I think that Elon Musk is a bad person, I think that billionaires shouldn't exist, and specifically that the kinds of people who become billionaires are some of the worst kinds of people to wield power in society. But I don't think that Elon Musk is special. I don't think that he's a uniquely bad person, I think he is basically a very normal CEO.

> Should there be other companies requiring similar exposés

I think that there are so many other such cases that it is almost impossible to wrap my head around. I said "I wish I had a sense of the numbers" not because I want to normalize and excuse this, but because I think the scope of the problem is so much bigger than this story suggests. Here[1] is a tiny slice of what I mean, a review of environmental penalties issued in Ontario, Canada.

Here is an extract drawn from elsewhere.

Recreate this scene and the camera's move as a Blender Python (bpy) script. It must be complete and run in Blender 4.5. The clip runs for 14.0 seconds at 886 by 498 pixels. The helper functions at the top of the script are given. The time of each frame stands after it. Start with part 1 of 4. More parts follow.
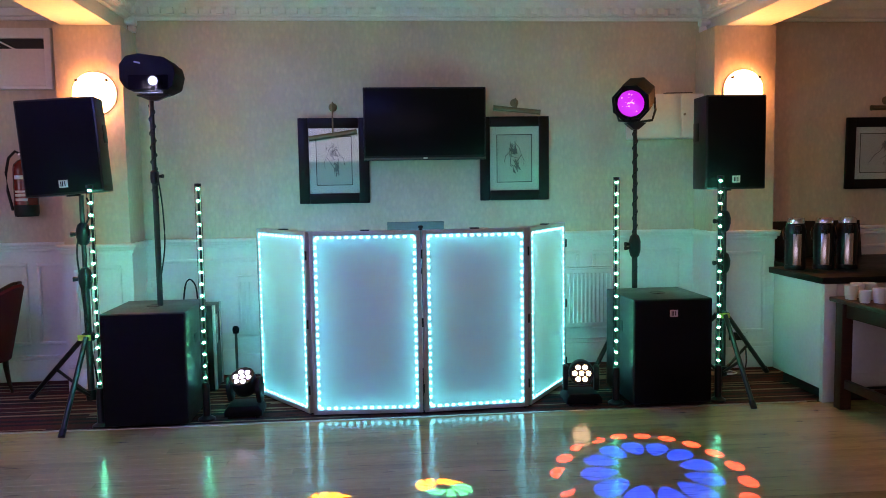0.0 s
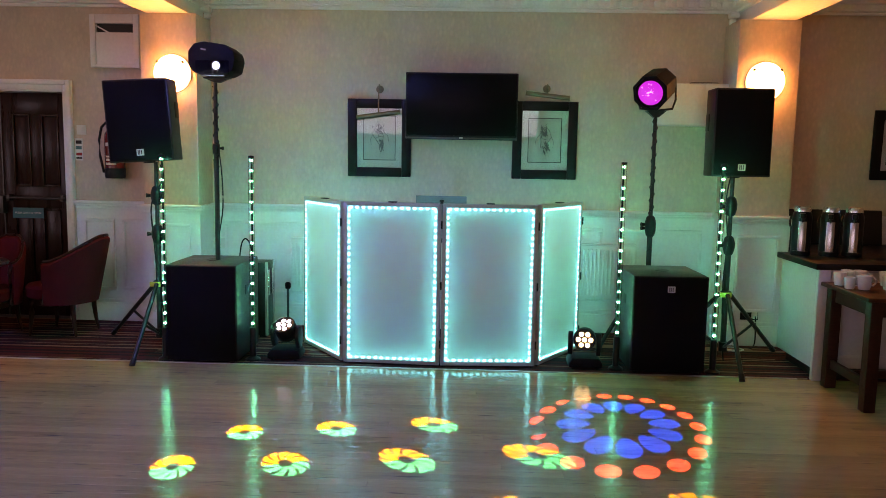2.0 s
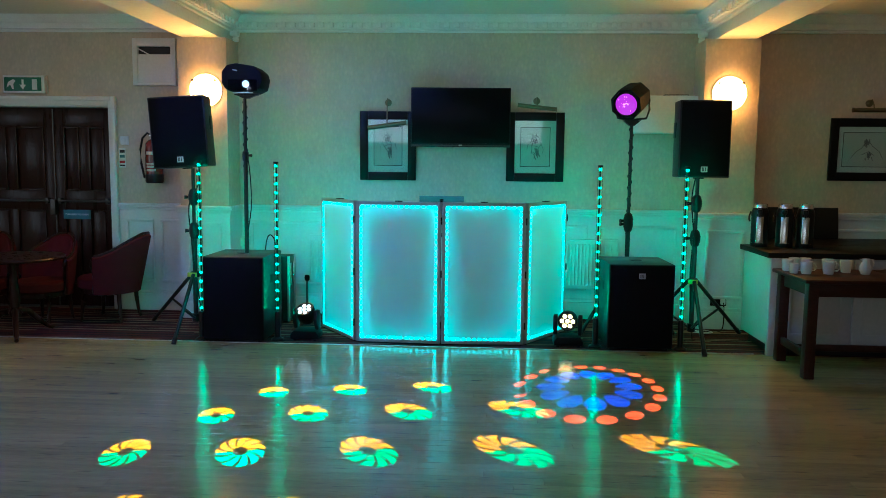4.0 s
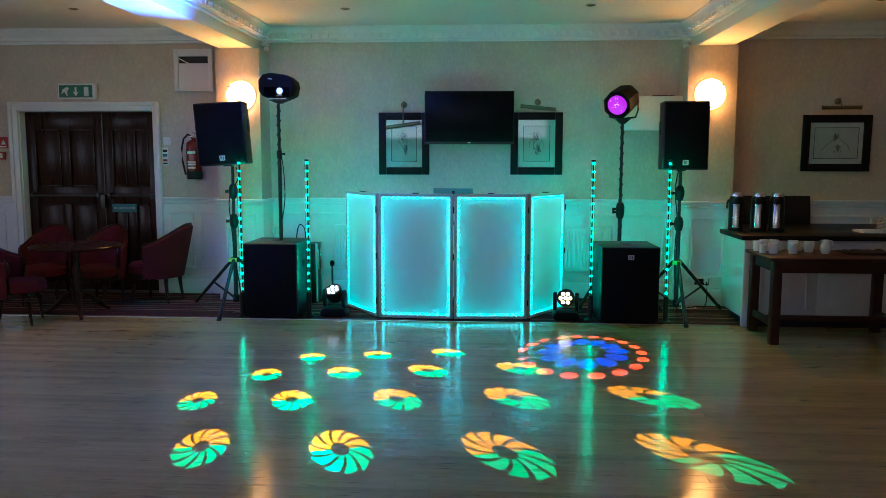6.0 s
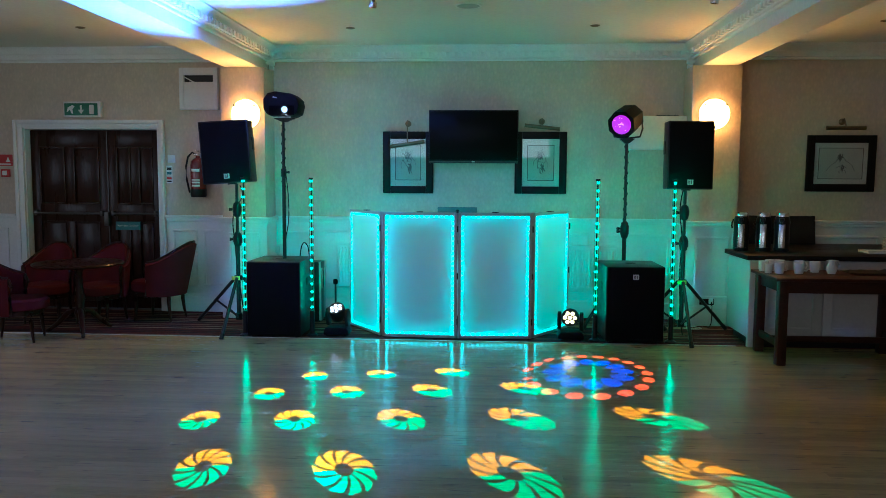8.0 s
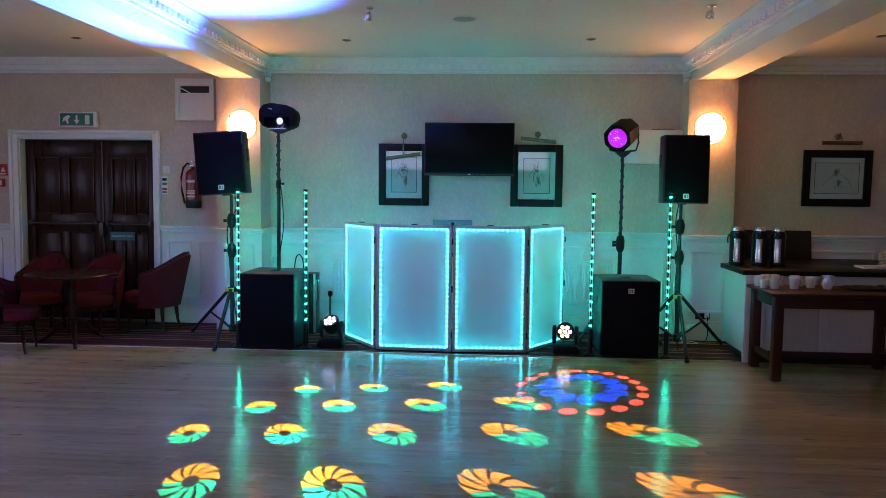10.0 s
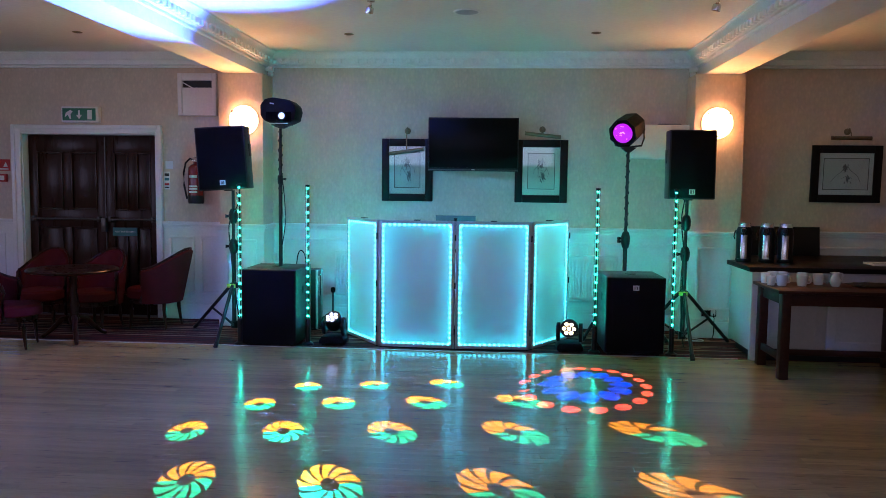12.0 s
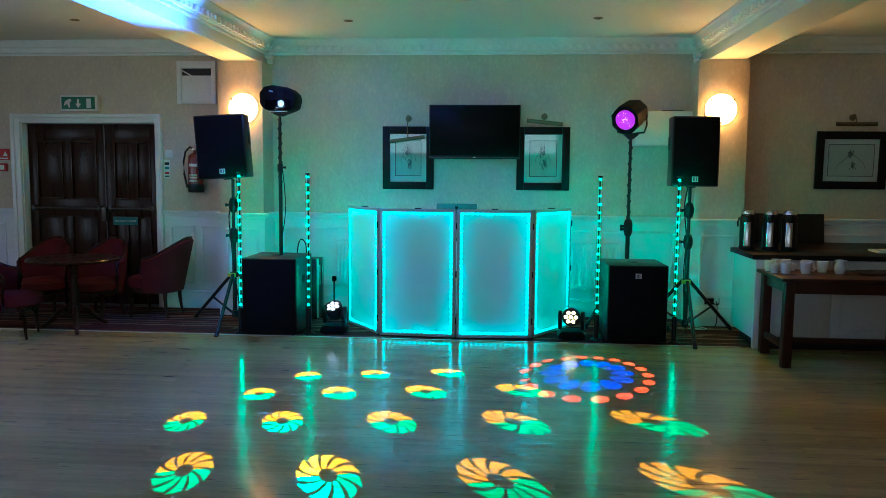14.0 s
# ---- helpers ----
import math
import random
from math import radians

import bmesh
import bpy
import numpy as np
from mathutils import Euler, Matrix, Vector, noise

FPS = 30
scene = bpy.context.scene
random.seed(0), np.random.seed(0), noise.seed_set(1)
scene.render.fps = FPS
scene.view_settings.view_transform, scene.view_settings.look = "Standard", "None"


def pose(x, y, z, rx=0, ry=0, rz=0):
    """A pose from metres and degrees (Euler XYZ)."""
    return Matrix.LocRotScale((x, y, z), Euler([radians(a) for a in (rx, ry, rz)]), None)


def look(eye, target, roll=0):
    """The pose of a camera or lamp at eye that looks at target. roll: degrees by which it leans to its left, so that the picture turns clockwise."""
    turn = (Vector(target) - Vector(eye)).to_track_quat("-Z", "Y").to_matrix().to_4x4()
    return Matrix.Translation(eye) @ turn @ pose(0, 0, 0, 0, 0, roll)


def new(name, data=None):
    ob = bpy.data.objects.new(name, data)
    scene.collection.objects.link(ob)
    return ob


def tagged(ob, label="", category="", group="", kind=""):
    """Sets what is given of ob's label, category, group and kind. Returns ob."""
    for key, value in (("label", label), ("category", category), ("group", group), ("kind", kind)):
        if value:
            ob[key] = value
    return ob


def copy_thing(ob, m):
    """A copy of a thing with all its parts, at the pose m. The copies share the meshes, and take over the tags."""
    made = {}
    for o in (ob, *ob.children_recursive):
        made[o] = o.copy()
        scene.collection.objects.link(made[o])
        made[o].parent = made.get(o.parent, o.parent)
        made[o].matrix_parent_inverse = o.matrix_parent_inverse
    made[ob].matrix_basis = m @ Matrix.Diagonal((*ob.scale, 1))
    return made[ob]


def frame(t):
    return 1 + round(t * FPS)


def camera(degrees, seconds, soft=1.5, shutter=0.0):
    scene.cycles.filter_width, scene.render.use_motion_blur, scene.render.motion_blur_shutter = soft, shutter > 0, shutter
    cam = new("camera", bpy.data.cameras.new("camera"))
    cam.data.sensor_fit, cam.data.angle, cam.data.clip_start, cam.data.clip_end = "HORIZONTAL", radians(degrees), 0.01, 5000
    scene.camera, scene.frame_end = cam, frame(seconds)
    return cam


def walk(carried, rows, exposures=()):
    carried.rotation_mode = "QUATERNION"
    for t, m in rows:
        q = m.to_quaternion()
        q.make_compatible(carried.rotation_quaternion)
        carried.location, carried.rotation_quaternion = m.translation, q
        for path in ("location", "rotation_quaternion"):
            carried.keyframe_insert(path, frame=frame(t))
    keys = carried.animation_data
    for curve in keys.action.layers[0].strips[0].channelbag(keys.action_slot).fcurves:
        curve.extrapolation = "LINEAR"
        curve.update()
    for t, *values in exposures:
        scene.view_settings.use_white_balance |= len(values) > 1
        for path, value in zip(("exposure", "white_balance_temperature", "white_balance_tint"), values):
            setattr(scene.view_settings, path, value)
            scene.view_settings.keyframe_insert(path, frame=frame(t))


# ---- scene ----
cam = camera(59.0, 14.0, soft=0.5)
PATH = [
    (0, (-0.075, 0.069, 1.504), (0.088, 2.056, 1.342), -0.9),
    (0.5, (0.135, -0.042, 1.585), (0.231, 1.944, 1.373), -0.8),
    (1, (0.136, -0.165, 1.585), (0.284, 1.813, 1.333), -0.6),
    (1.5, (0.372, -0.301, 1.514), (0.352, 1.684, 1.27), 0.3),
    (2, (0.412, -0.558, 1.554), (0.342, 1.427, 1.321), 1.0),
    (2.5, (0.469, -0.86, 1.565), (0.394, 1.127, 1.349), 1.2),
    (3, (0.592, -1.115, 1.508), (0.504, 0.873, 1.313), 1.3),
    (5.5, (0.511, -2.011, 1.549), (0.388, -0.03, 1.307), -0.1),
    (6, (0.568, -2.285, 1.548), (0.443, -0.302, 1.319), 0.1),
    (6.5, (0.547, -2.235, 1.585), (0.423, -0.253, 1.35), 0.3),
    (7, (0.529, -2.272, 1.575), (0.404, -0.288, 1.356), 0.2),
    (7.5, (0.505, -2.259, 1.543), (0.386, -0.273, 1.345), 0.2),
    (8, (0.545, -2.263, 1.541), (0.415, -0.275, 1.361), 0.3),
    (8.5, (0.539, -2.253, 1.55), (0.411, -0.264, 1.384), 0.5),
    (11, (0.61, -2.194, 1.552), (0.478, -0.204, 1.402), 0.8),
    (11.5, (0.614, -2.165, 1.53), (0.475, -0.175, 1.38), 0.8),
    (12, (0.623, -2.158, 1.546), (0.476, -0.17, 1.385), 0.7),
    (12.5, (0.622, -2.163, 1.556), (0.473, -0.176, 1.383), 0.7),
    (13, (0.608, -2.149, 1.549), (0.462, -0.163, 1.37), 0.6),
    (13.5, (0.64, -2.13, 1.54), (0.488, -0.144, 1.356), 0.6),
    (14, (0.649, -2.111, 1.548), (0.492, -0.127, 1.356), 0.5),
]
TINTS = [
    (0.0, 0.48, 6500, 58), (0.5, 0.41, 6200, -34), (1.0, 0.36, 6500, 24), (1.5, 0.53, 6700, 14), (2.0, 0.52, 7500, 52), (2.5, 0.45, 7100, 42),
    (3.0, 0.40, 6000, -14), (5.5, 0.37, 5300, 24), (6.5, 0.38, 5500, 0), (7.5, 0.41, 5350, 4), (8.5, 0.39, 5150, 8), (11.0, 0.42, 5600, 52),
    (12.0, 0.44, 5350, 42), (12.5, 0.42, 6200, -4), (13.0, 0.50, 5000, -14), (13.5, 0.42, 5050, 0), (14.0, 0.38, 5000, -4),
]
walk(cam, [(t, look(eye, target, roll)) for t, eye, target, roll in PATH], TINTS)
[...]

It seems like there should be 15 to 20 such exposes in the Local News section of The Toronto Star every year.

Elon Musk, like every other antisocial monster leading a major corporation is "just" making a calculated decision comparing the risk of getting caught and the cost of a fine against the expense of doing the right thing.

I think the real story is that maybe fines are insufficient to address the issue of corporate environmental offenses, or that maybe they accurately represent the priorities of regulators, but not of citizens.

There's a problem here and it's not that Elon Musk is evil. Our society needs to be resilient to the existence of evil people.